» **WHAT YOU WILL DO**
All of the listing below must be repeated word for word. Pictures are the only thing to omit.

-- START --

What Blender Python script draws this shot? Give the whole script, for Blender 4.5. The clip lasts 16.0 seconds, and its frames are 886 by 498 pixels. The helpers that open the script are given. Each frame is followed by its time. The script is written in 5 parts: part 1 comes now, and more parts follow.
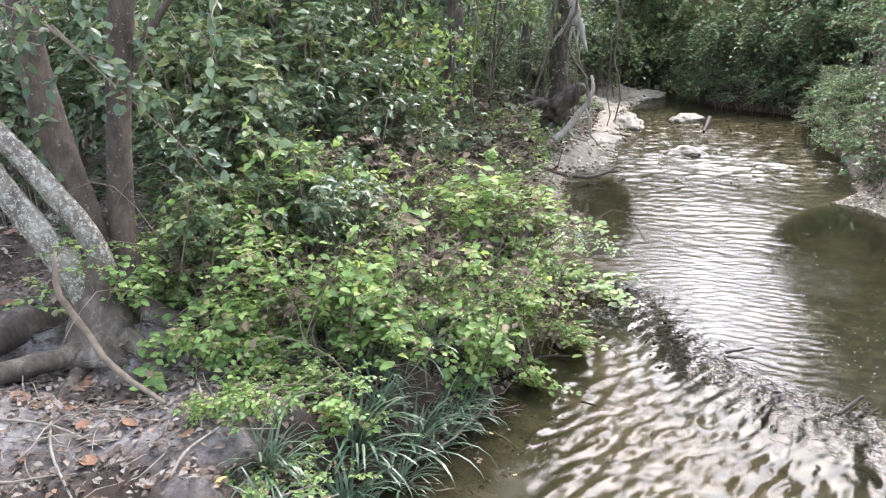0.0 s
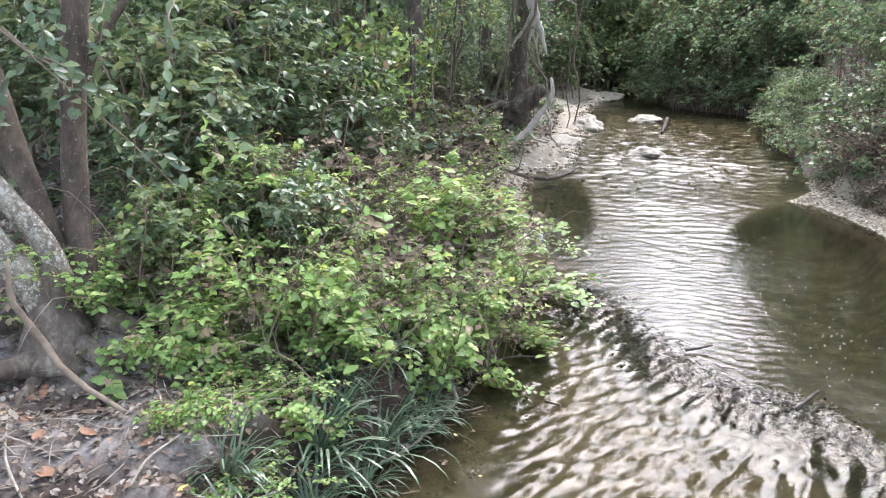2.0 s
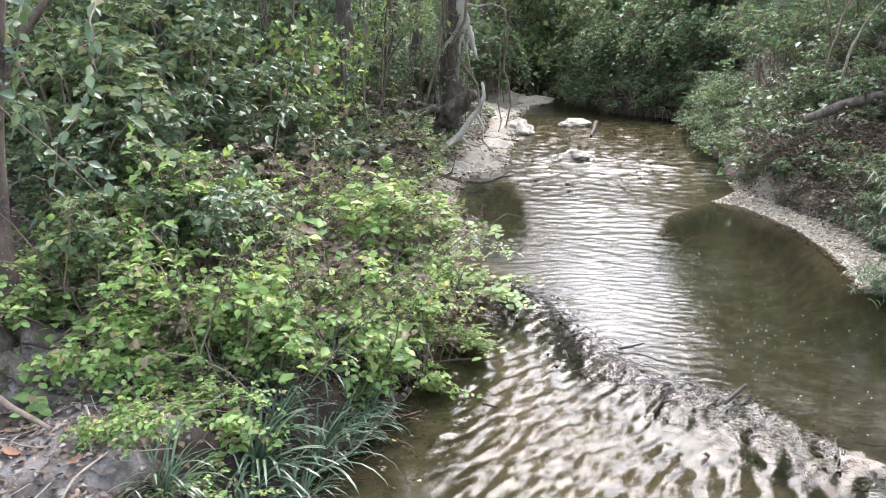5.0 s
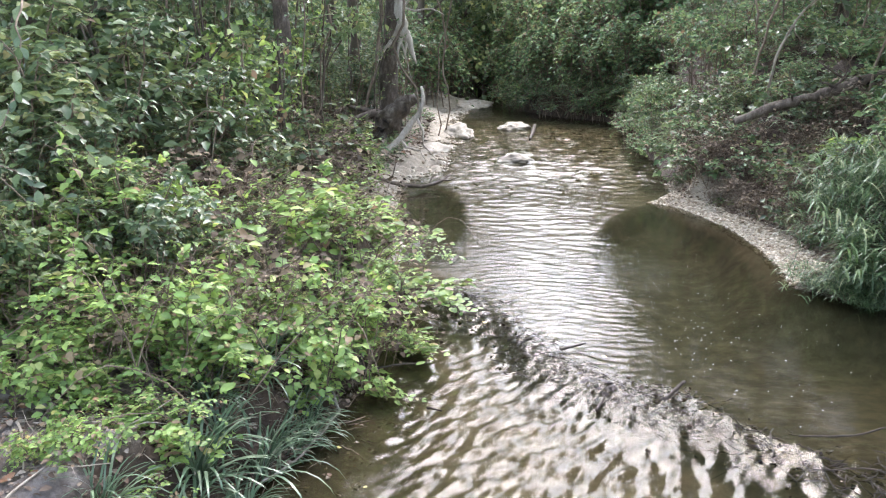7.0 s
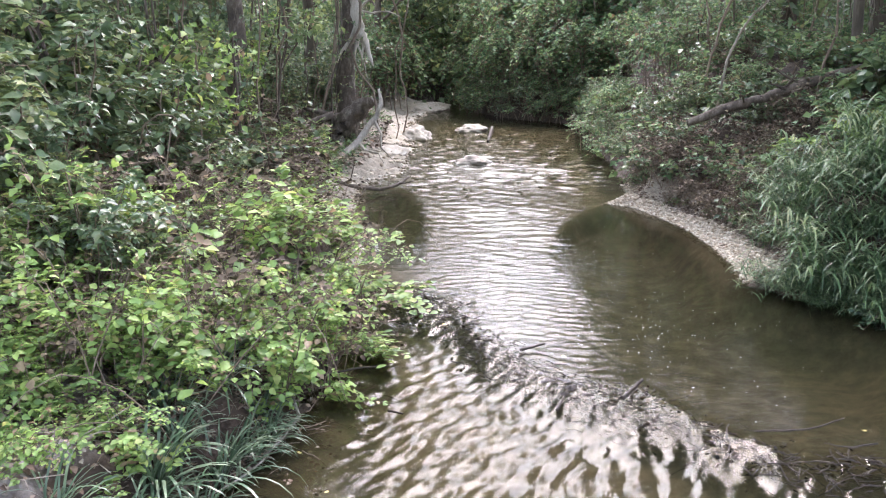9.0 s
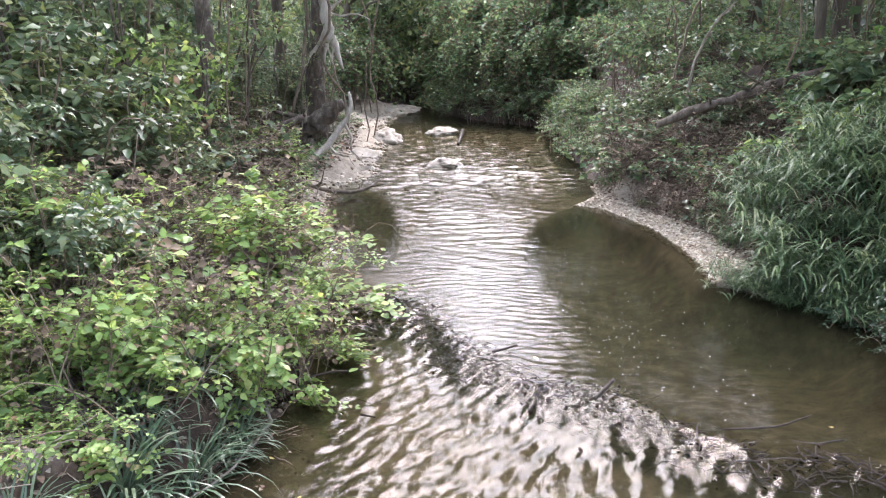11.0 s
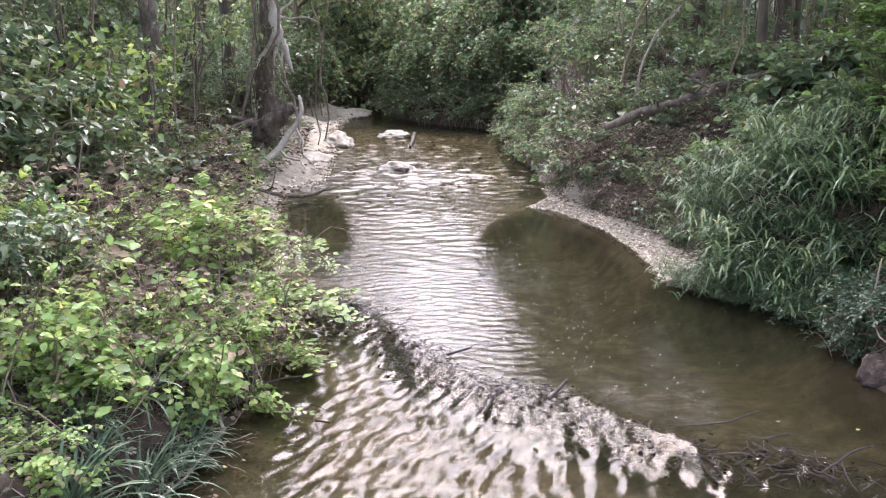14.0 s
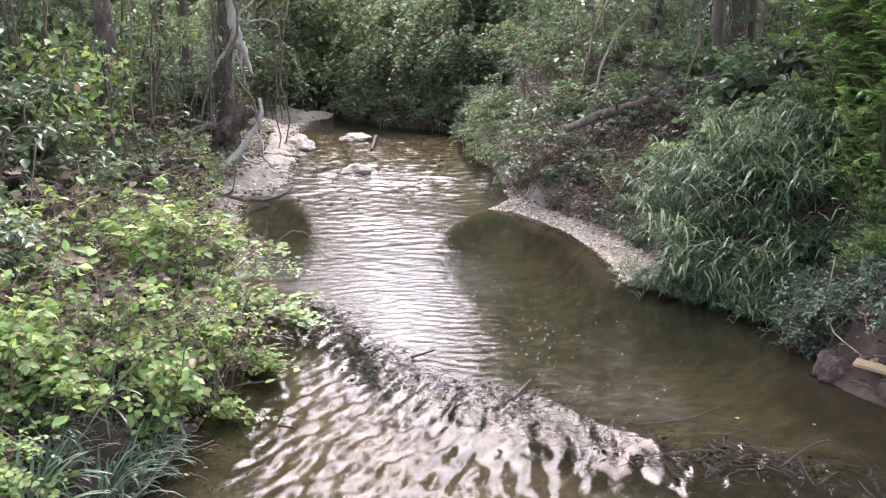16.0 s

-- END --

» **TASK OUTPUT**
What Blender Python script draws this shot? Give the whole script, for Blender 4.5. The clip lasts 16.0 seconds, and its frames are 886 by 498 pixels. The helpers that open the script are given. Each frame is followed by its time. The script is written in 5 parts: part 1 comes now, and more parts follow.
0.0 s
2.0 s
5.0 s
7.0 s
9.0 s
11.0 s
14.0 s
16.0 s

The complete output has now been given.